As I said before, in the single-variable case, the derivative is *not* the best approximating linear function. Instead, we only calculate the "slope" of the best linear function ( this is O.K., since it can be shown that all continuous linear functions in 1 variable must be a line, so there really is no loss of generality ). So, the derivative of f( x ) = x is 1 , or f ' ( x ) = 1 .. that is, the slope of all approximating linear functions at any point is just 1. Now actually, translating this into the language of "best linear approximations", we have that at any point c, f( c ) is best approximated by the tangent line 1*x ( where 1 is the slope ).. et c. Now, this is fine, because we know that the "total derivative function" of a linear function should be the linear function itself, and this is just what we get.

Unfortunately, since we are working in n dimensions, it will be harder and harder to imagine what these linear operators will look like. However, the Id operator has an obvious algebraic interpretation.. it just means the identity ( which is a linear function, more abstractly )
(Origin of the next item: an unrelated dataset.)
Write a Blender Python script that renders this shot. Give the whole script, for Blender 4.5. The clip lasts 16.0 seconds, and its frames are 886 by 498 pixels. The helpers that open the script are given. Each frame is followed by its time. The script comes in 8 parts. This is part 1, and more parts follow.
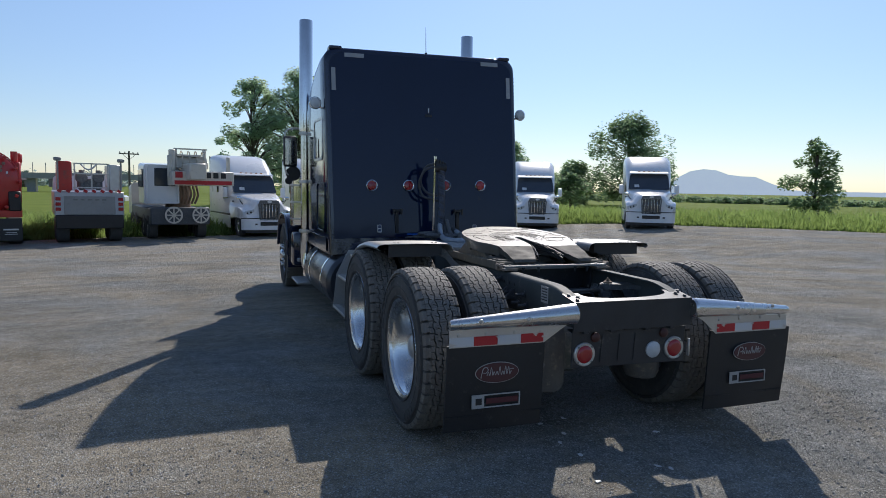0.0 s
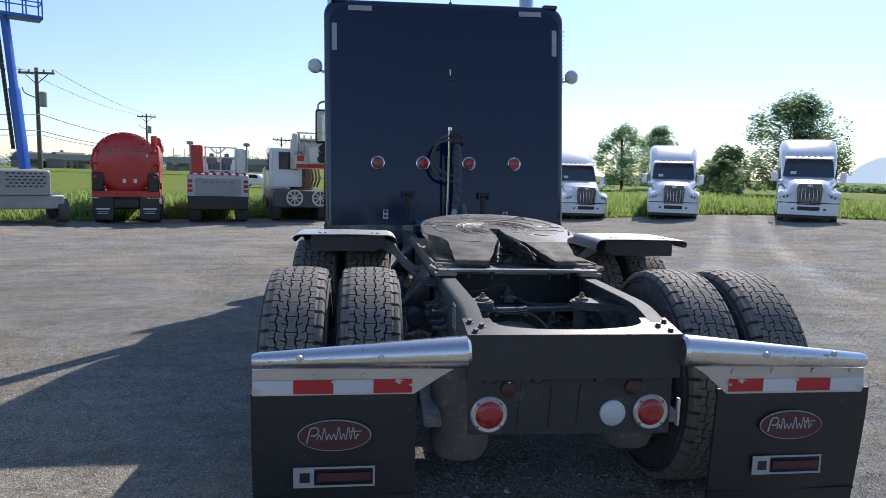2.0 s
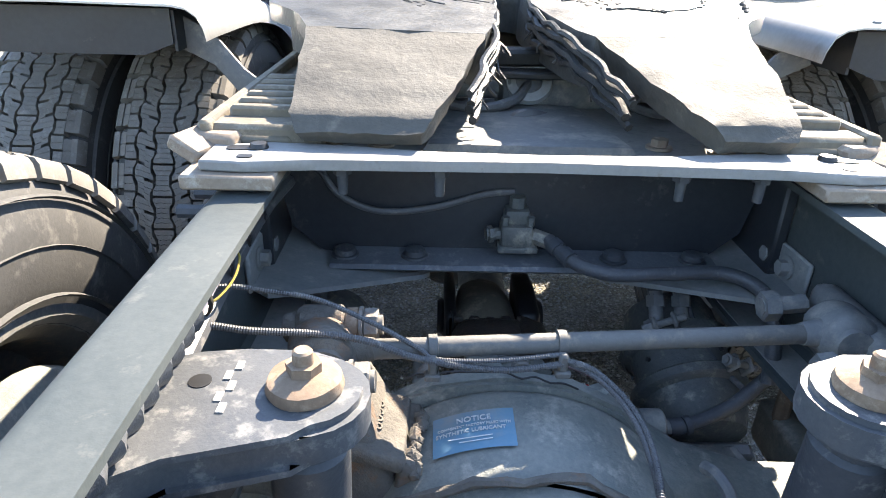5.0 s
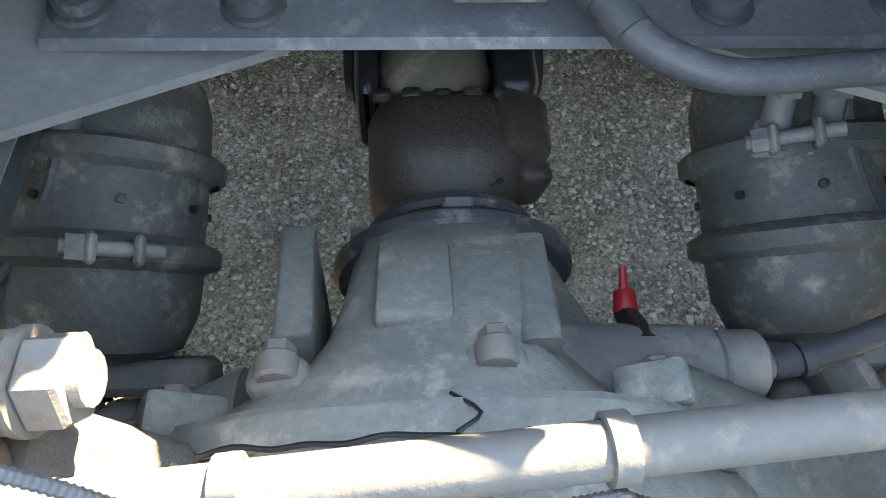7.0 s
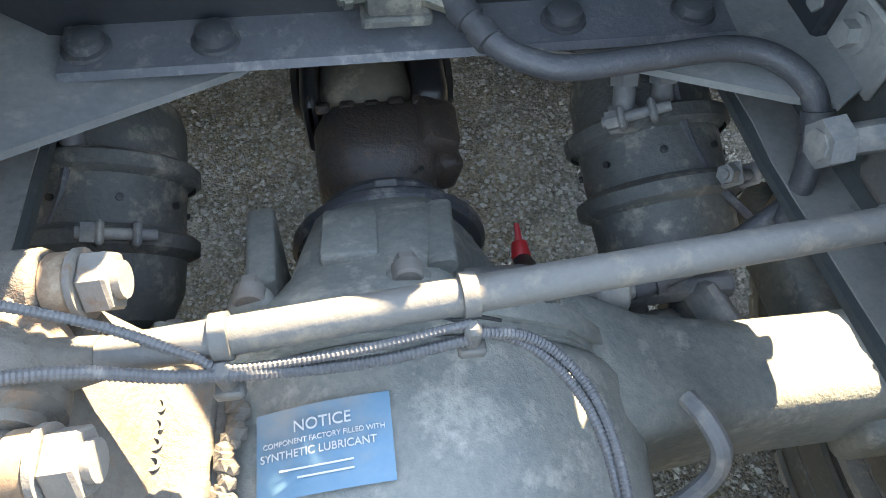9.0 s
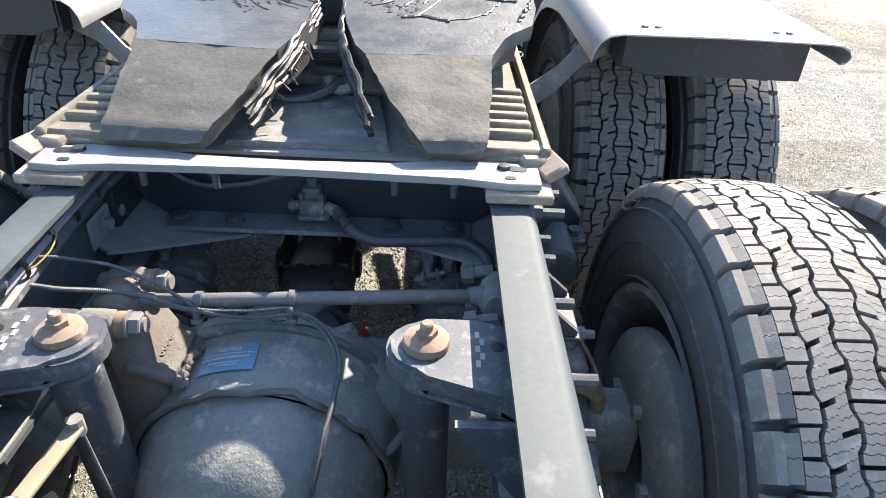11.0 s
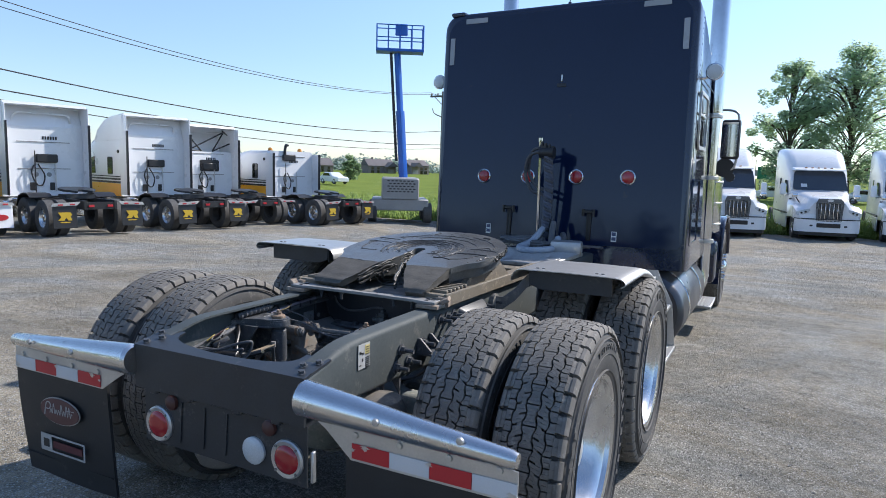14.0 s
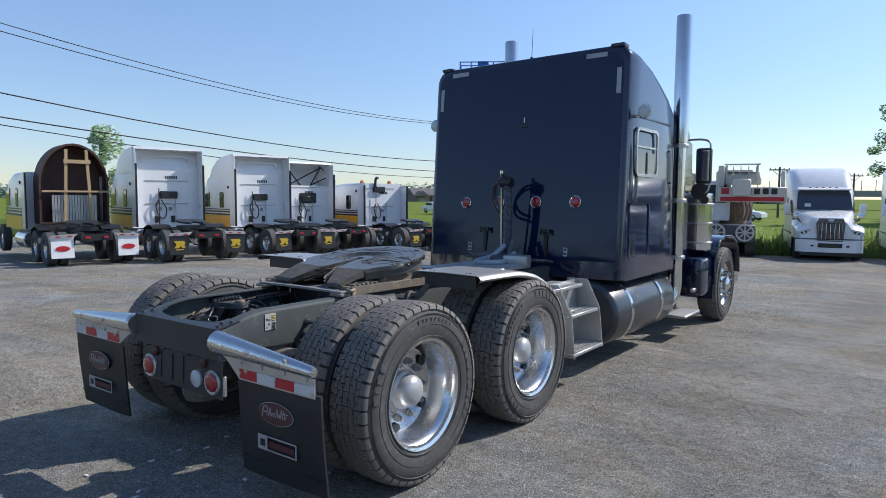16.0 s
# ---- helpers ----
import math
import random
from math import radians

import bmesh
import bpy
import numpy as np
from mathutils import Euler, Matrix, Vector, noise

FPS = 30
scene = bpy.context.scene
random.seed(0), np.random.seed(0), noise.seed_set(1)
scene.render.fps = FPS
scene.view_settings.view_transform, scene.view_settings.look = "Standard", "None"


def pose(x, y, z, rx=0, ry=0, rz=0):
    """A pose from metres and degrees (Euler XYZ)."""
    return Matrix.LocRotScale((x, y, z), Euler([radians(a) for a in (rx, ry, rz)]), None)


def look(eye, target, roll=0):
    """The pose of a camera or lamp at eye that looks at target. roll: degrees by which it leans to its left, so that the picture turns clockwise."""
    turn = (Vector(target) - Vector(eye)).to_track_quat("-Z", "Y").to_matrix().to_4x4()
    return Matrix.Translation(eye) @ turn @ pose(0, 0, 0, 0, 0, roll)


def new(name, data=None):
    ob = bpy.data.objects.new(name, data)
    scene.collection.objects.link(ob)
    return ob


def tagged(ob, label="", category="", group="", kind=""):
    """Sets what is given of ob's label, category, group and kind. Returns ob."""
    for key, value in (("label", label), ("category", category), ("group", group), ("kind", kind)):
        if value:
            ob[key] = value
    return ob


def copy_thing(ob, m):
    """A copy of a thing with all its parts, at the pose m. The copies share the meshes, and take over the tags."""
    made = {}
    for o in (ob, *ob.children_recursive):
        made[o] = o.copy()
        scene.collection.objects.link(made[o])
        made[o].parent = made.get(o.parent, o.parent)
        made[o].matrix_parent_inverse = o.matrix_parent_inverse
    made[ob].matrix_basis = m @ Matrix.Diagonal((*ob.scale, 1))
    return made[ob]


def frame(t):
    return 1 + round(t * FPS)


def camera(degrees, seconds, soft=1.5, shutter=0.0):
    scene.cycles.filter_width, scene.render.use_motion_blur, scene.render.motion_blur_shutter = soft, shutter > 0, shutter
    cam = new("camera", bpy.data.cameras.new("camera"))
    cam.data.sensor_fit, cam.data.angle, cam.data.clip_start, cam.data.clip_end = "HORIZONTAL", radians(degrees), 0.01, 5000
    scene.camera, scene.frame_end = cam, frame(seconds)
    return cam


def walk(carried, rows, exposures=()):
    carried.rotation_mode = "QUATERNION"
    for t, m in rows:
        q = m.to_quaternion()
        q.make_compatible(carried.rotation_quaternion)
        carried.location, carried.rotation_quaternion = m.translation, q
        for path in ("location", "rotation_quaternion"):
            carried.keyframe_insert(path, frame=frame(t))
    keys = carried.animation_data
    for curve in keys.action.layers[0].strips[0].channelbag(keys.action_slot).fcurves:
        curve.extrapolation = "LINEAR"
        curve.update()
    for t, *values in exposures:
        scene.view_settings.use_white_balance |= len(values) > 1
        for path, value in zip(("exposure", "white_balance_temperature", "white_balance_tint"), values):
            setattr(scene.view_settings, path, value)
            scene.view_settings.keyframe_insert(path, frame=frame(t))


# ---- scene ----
EXPOSURES = [(0.0, -0.35, 6500, 13), (1.5, 0.0, 6500, 16), (3.0, 0.64, 6400, 16), (5.3, 2.55, 8000, 12), (6.2, 3.3, 9700, 12), (7.3, 3.75, 11200, 12), (8.2, 3.8, 11400, 12), (10.5, 2.05, 7600, 11), (11.5, 1.6, 7000, 12), (12.5, 1.05, 6700, 12), (13.5, 0.57, 6400, 13), (14.5, 0.2, 6350, 13), (16.0, 0.0, 6300, 13)]
cam = camera(67.9, 16.0, soft=0.9)
PATH = [
    (0, (-2.366, -3.209, 1.544), (-1.69, -1.336, 1.361), 1.1),
    (0.5, (-1.846, -3.084, 1.515), (-1.27, -1.18, 1.309), 1.2),
    (1, (-1.436, -2.965, 1.506), (-0.94, -1.04, 1.288), 1.1),
    (1.5, (-1.055, -2.641, 1.485), (-0.707, -0.687, 1.238), 1.3),
    (2, (-0.796, -2.287, 1.495), (-0.547, -0.316, 1.262), 1.5),
    (2.5, (-0.557, -1.841, 1.456), (-0.403, 0.137, 1.205), 1.7),
    (3, (-0.444, -1.462, 1.444), (-0.338, 0.52, 1.193), 1.4),
    (3.2, (-0.394, -1.197, 1.423), (-0.291, 0.782, 1.154), 1.3),
    (5.3, (-0.123, 0.336, 1.226), (-0.093, 2.044, 0.184), 1.9),
    (5.5, (-0.112, 0.435, 1.209), (-0.087, 2.053, 0.035), 2.1),
    (6, (-0.09, 0.607, 1.155), (-0.06, 1.991, -0.288), 2.7),
    (6.5, (-0.079, 0.697, 1.096), (-0.018, 1.843, -0.542), 3.7),
    (7, (-0.068, 0.771, 1.091), (0.047, 1.772, -0.636), 4.4),
    (7.5, (-0.057, 0.781, 1.086), (0.103, 1.742, -0.66), 4.4),
    (8, (-0.048, 0.771, 1.099), (0.13, 1.718, -0.653), 4.0),
    (8.2, (-0.047, 0.764, 1.101), (0.137, 1.712, -0.651), 3.9),
    (10.5, (0.075, 0.153, 1.451), (0.292, 1.701, 0.203), 2.2),
    (11, (0.228, -0.023, 1.499), (0.277, 1.649, 0.404), 3.2),
    (11.5, (0.41, -0.274, 1.55), (0.185, 1.513, 0.68), 2.3),
    (12, (0.594, -0.574, 1.57), (0.264, 1.293, 0.933), 2.1),
    (12.5, (0.874, -0.783, 1.586), (0.419, 1.109, 1.124), 1.9),
    (13, (1.166, -1.122, 1.602), (0.572, 0.763, 1.289), 1.8),
    (13.5, (1.395, -1.419, 1.624), (0.658, 0.419, 1.341), 1.4),
    (14, (1.746, -1.676, 1.612), (0.857, 0.099, 1.371), 1.6),
    (14.5, (2.018, -1.965, 1.62), (1.069, -0.216, 1.415), 1.3),
    (15, (2.491, -2.183, 1.632), (1.484, -0.461, 1.49), 0.9),
    (15.5, (2.92, -2.201, 1.62), (1.856, -0.511, 1.507), 0.6),
    (16, (3.426, -2.081, 1.635), (2.247, -0.474, 1.474), 0.4),
]
walk(cam, [(t, look(eye, target, roll)) for t, eye, target, roll in PATH], EXPOSURES)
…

I hope that the above provided a distinction between the "slope" of the linear operator in 1 variable v.s. the linear operator itself.

Yes, Df( a ) ( h ) = D(f)_a.. but be mindful that D(f)_a is an operator and not a value. It is linear with respect to h ( which is just something in R^n , say )

7. May 6, 2012

### brydustin

Actually I do see it the way I thought before, but clearly now.
f(x) = x iff f(x) = 1(x).

lim h->0 1(x+h) - 1(x)/h = lim h->0 [1(x)+1(h)-1(x)]/h = lim h->0 1(h)/h = 1

So actually I can "see" the derivative in the higher dimensions now.

If X is the row vector of variables then
f(X) =X and has the derivative I. We can think of this two ways. Either the direct Jacobian of X which results in I or we can think of f(X) = I(X) and then use the limit argument above. The problem I was having was the lack of an operator present in f(x)=x because we just don't usually write "1". x is just a "dummy variable", in that case it might make more sense to write f(*)= 1(*) to represent y=x, and therefore "close the gap" between what a function identity and algebraic identity is.